Monday, May 21, 2018

71 Years Ago Today, Stalin Deported the Finns and Ingermanlanders from Around Leningrad

Paul Goble

            Staunton, May 21 – Two of the most truly “punished peoples” of Soviet times but ones that are left off many such lists are the ethnic Finns and Ingermanlanders who lived in the northwestern portion of the USSR near Finland. But if the Finns ultimately had a country to go do, the Ingermanlanders have suffered from the first years of Soviet power up to now.

            Today is an appropriate anniversary to remember their travails.  On May 21, 1947, the Soviet interior ministry issued secret decree No. 00544 “On Measures to Move from the City of Leningrad and Leningrad Oblast persons of Finnish nationality and Ingermanlanders repatriated from Finland” (

            At the time of the first Soviet census in 1926, approximately 130,000 people declared themselves to be Ingermanlanders, but as a result of repressions in the 1930s and early 1940s, their number fell to less than 30,000 – even before they were deported as a result of the 1947 decree. 

            At the conclusion of World War II, the Ingermanlanders were briefly allowed to return to their immemorial homes but that didn’t last. And only the death of Stalin in 1953 did any of them have the chance to return home.  But up until 1963, the Soviet government blocked most requests.  And only on June 29, 1993, did the post-Soviet government lift these restrictions.

            At present, there are only a few thousand Ingermanlanders living near St. Petersburg. They are represented by two groups, Inkerin Liito, the officially recognized one which many feel considers the policies of Stalin by working closely with the special services and the regional governments.
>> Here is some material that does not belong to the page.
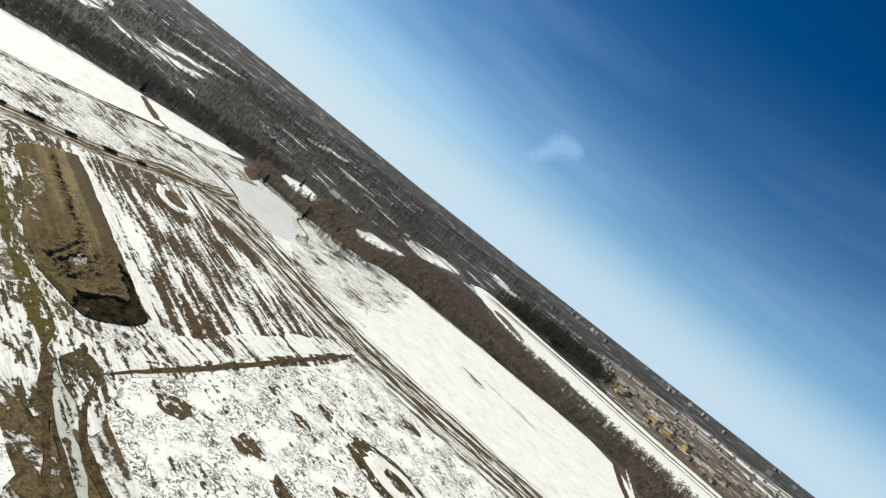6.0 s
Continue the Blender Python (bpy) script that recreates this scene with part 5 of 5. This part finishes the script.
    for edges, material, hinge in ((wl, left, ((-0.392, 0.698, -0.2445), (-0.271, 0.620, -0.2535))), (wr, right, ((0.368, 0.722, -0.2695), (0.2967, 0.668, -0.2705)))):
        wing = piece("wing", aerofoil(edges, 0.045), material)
        a, b2 = Vector(hinge[0]), Vector(hinge[1])
        inner = b2 + (b2 - a) * 1.0
        piece("hinge_line", rod(a, inner, 0.0011), dark, wing)
        # thin panel gaps across the chord and along the span
        for f in (0.34, 0.62, 0.86):
            k = f * (len(edges) - 1)
            i, u = int(k), k - int(k)
            le, te = Vector(edges[i][0]).lerp(Vector(edges[i + 1][0]), u), Vector(edges[i][1]).lerp(Vector(edges[i + 1][1]), u)
            chord = (te - le).length
            at = lambda w: le.lerp(te, w) + Vector((0, 0, 0.045 * chord * (1.48 * math.sqrt(w) - 0.63 * w - 1.76 * w * w + 1.42 * w ** 3 - 0.5 * w ** 4) - 0.0002))
            bm = bmesh.new()
            for w0 in (0.12, 0.30, 0.48):
                a3, b3 = at(w0), at(w0 + 0.15)
                m = Matrix.Translation((a3 + b3) / 2) @ (b3 - a3).to_track_quat("Z", "Y").to_matrix().to_4x4()
                bmesh.ops.create_cone(bm, cap_ends=True, segments=6, radius1=0.0006, radius2=0.0006, depth=(b3 - a3).length, matrix=m)
            piece("panel_gap", bm, seam, wing)
    # tip tanks: a black fore body and a red aft body
    for nose_end, tail_end in (((-0.416, 0.872, -0.2435), (-0.416, 0.657, -0.2425)), ((0.379, 0.878, -0.268), (0.379, 0.655, -0.2585))):
        a, b2 = Vector(nose_end), Vector(tail_end)

        def spindle(u0, u1, grow=0.0, lean=(0.0, 0.0)):
            s = []
            for k in range(13):
                u = u0 + (u1 - u0) * k / 12
                q = a.lerp(b2, u)
                r = 0.0128 * (4 * u * (1 - u) * (1.25 - 0.5 * u) / 1.02) ** 0.55 + 0.0004 + grow
                s.append((q.y, q.x + lean[0], q.z + lean[1], r * 0.95, r))
            return loft(s, 20)

        tank = piece("tip_tank", spindle(0.0, 1.0), red, label="glossy red wingtip tank")
        piece("tank_nose", spindle(0.04, 0.5, -0.0022, (math.copysign(0.0046, -a.x), 0.0026)), black, tank, "black anti-glare panel on the tank")
    piece("probe", rod((-0.307, 0.752, -0.250), (-0.303, 0.780, -0.236)), helmet)
    piece("probe", rod((0.288, 0.765, -0.268), (0.285, 0.795, -0.261)), dark)
    black.node_tree.nodes["Principled BSDF"].inputs["Specular IOR Level"].default_value = 0.12
    jet.matrix_world = pose(-172.2131, 183.5074, 33.5566, -6.254, -43.948, 103.717)


make_jet()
            The other is the Free Ingria group whose leaders have been forced into exile but which enjoys significant support among the local Ingermanlanders who show up at its demonstrations, patronize its cafes at which Ingermanland symbols are shown, and who look to Finland and Estonia for support. 

            Like other more familiar punished peoples from Soviet times, they deserve better treatment from the Russian government and more support from people around the world who care about the rights and freedoms of small ethnic groups that some representatives of larger ones believe they can trample with impunity.